CPW’s Marine Evidence Recovery Team searches for missing man in the water at Cherry Creek State Park

FOR IMMEDIATE RELEASE  Jason Clay
Northeast Region Public Information Officer
303-291-7234
/ [email protected] 
@CPW_NE
Sunrise over the boat ramp by the marina Sunday at Cherry Creek State Park

AURORA, Colo. - Colorado Parks and Wildlife’s Marine Evidence Recovery Team (MERT) was called out to Cherry Creek State Park Saturday evening for a recovery search of a 29-year-old male victim missing in the reservoir.

Due to the ongoing search, the reservoir will be closed to boating on Sunday. The rest of the park will remain open Sunday.

The man was on a tube being pulled behind a boat when he became separated from the tube and went missing in the water at approximately 6:45 p.m. The victim was not wearing a life jacket.

First responders from South Metro Fire Rescue and Park Rangers at Cherry Creek State Park began an immediate search using sonar of the area, which was approximately 300 yards east of the marina on the west end of the reservoir.

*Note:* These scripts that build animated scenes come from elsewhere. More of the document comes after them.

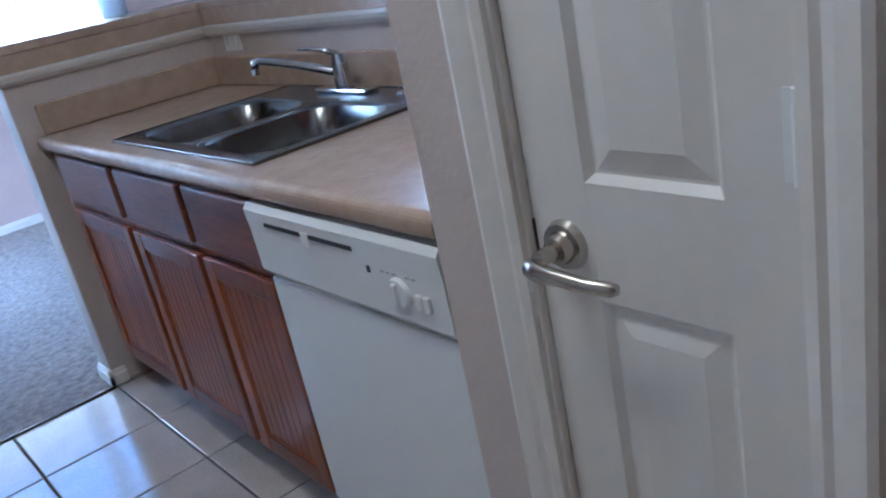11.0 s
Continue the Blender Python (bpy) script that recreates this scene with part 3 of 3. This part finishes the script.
def wall_plate(kind_name, at, out, w, h, label, category, detail):
    """A cover plate at the wall point 'at'; out: '+x', '-x', '-y'."""
    p = thing(kind_name, at, label, category)
    ax = 0 if "x" in out else 1
    s = 1 if out[0] == "+" else -1

    def slab(u0, u1, v0, v1, d0, d1, bevel=0.0):
        lo, hi = [0, 0, 0], [0, 0, 0]
        lo[ax], hi[ax] = sorted((at[ax] + s * d0, at[ax] + s * d1))
        lo[1 - ax], hi[1 - ax] = at[1 - ax] + u0, at[1 - ax] + u1
        lo[2], hi[2] = at[2] + v0, at[2] + v1
        return boxes((lo, hi), bevel=bevel)

    plate = part("plate", slab(-w / 2, w / 2, -h / 2, h / 2, 0, 0.006, 0.0025), PLATE, p)
    if detail == "outlet":
        wide = w > h
        for k in (-0.021, 0.021):
            cu, cv = (k, 0) if wide else (0, k)
            r = part("receptacle", slab(cu - 0.014, cu + 0.014, cv - 0.014, cv + 0.014, 0.0055, 0.0085, 0.003), PLATE, plate)
            for e in (-0.006, 0.006):
                du, dv = (0, e) if wide else (e, 0)
                part("slot", slab(cu + du - (0.004 if wide else 0.0012), cu + du + (0.004 if wide else 0.0012), cv + dv - (0.0012 if wide else 0.004), cv + dv + (0.0012 if wide else 0.004), 0.0084, 0.009), SLOT, r)
    else:
        for k in ((0,) if detail == "toggle" else (-0.022, 0.0, 0.022)):
            part("toggle", slab(-0.005, 0.005, k - 0.006, k + 0.008, 0.0055, 0.016, 0.002), PLATE, plate)
    part("screw", slab(-0.003, 0.003, -0.003, 0.003, 0.006, 0.0072), GREYMARK, plate)
    return p


wall_plate("outlet", (XW, 2.898, 1.10), "+x", 0.072, 0.116, "white outlet above the counter", "outlet", "outlet")
wall_plate("outlet", (-0.193, YF, 0.465), "-y", 0.075, 0.118, "white outlet below the dining window", "outlet", "outlet")
wall_plate("outlet", (XS, 3.16, 1.064), "-x", 0.118, 0.072, "white sideways outlet above the sink backsplash", "outlet", "outlet")
wall_plate("light_switch", (XS, 1.924, 1.10), "-x", 0.080, 0.122, "white switch plate with stacked toggles", "light switch", "stack")
wall_plate("outlet", (XS, 1.622, 1.092), "-x", 0.080, 0.122, "white outlet beside the wall cabinet", "outlet", "outlet")
wall_plate("light_switch", (XD, 5.39, 1.29), "-x", 0.075, 0.118, "white light switch on the dining side wall", "light switch", "toggle")


# ---- sink side ----
SG = "cherry base cabinets under the sink"
XC = 0.635
base_cabinet(1.935, 2.303, XS - 0.002, XC, -1, [(1.948, 2.292)], "cherry base cabinet beside the dishwasher", SG, (0.697, 0.852), 0.70)
base_cabinet(2.305, 2.768, XS - 0.002, XC, -1, [(2.322, 2.752)], "cherry base cabinet below the sink", SG, (0.697, 0.852), 0.70)
base_cabinet(2.770, 3.343, XS - 0.002, XC, -1, [(2.790, 3.275)], "cherry base cabinet at the bar's end", SG, (0.697, 0.852), 0.70)

SX0, SX1, SY0, SY1 = 0.672, 1.238, 1.985, 2.775   # hole for the sink
XCF = 0.598
top = thing("countertop", (0.93, 2.3, 0.87), "tan laminate sink countertop with a rounded front edge", "countertop")
bm = boxes(((SX1, YV + 0.002, 0.872), (XS - 0.001, 3.344, 0.91)), ((SX0, YV + 0.002, 0.872), (SX1, SY0, 0.91)), ((SX0, SY1, 0.872), (SX1, 3.344, 0.91)))
fr = boxes(((XCF, YV + 0.002, 0.866), (SX0, 3.344, 0.91)))
es = [e for e in fr.edges if all(abs(v.co.x - XCF) < 1e-4 for v in e.verts) and abs(e.verts[0].co.z - e.verts[1].co.z) < 1e-4]
bmesh.ops.bevel(fr, geom=es, offset=0.019, segments=5, profile=0.5, affect="EDGES")
part("top", bm, LAMINATE, top)
part("front_edge", fr, LAMINATE, top)
part("backsplash", boxes(((XS - 0.02, YV + 0.002, 0.9105), (XS, 3.325, 1.012)), bevel=0.005), LAMINATE, top)
part("end_splash", boxes(((XCF + 0.03, 3.325, 0.9105), (XS - 0.0, 3.3445, 1.012)), bevel=0.005), LAMINATE, top)
part("side_splash", boxes(((XCF + 0.05, YV + 0.0, 0.9105), (XS - 0.021, YV + 0.018, 1.008)), bevel=0.005), LAMINATE, top)


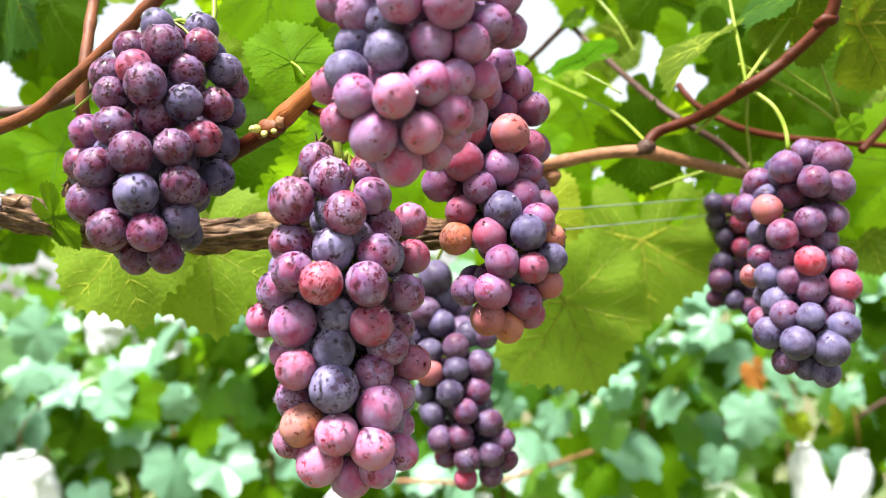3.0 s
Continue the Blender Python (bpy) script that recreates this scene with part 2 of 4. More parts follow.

Unable to locate the victim in the first 90 minutes of the search, the rescue effort turned to a recovery mission and was turned over to CPW’s MERT program. Five members of the MERT team arrived on scene to begin their search in two vessels at 8:46 p.m.

The MERT Team utilizes underwater ROV’s (remote-operated vehicles), which uses sonar, lights, video cameras and a manipulator in searches. They searched the reservoir until 4 a.m. Sunday. 

South Metro Fire resumed searching the water at sunrise Sunday and the CPW resources will resume searching at 10 a.m.

The drowning comes nearly one year to the day of another one in the reservoir at Cherry Creek State Park. On May 2, 2021 a kayaker drowned near the East Shades parking area that is by the east boat ramp after being flipped over in the water. That drowning was classified as a survivable accident if a personal floatation device had been worn.

This is the second drowning in Colorado this year. The first was a 24-year-old male on Jan. 26 at Chipeta Lake south of Montrose. In 2021 there were 22 total drownings in Colorado, which was down from the 34 drownings in 2020. That 2020 figure is the highest number of drownings on record in the state. 

Colorado Parks and Wildlife (CPW) is an enterprise agency, relying primarily on license sales, state parks fees and registration fees to support its operations, including: 43 state parks and more than 350 wildlife areas covering approximately 900,000 acres, management of fishing and hunting, wildlife watching, camping, motorized and non-motorized trails, boating and outdoor education. CPW's work contributes approximately $6 billion in total economic impact annually throughout Colorado.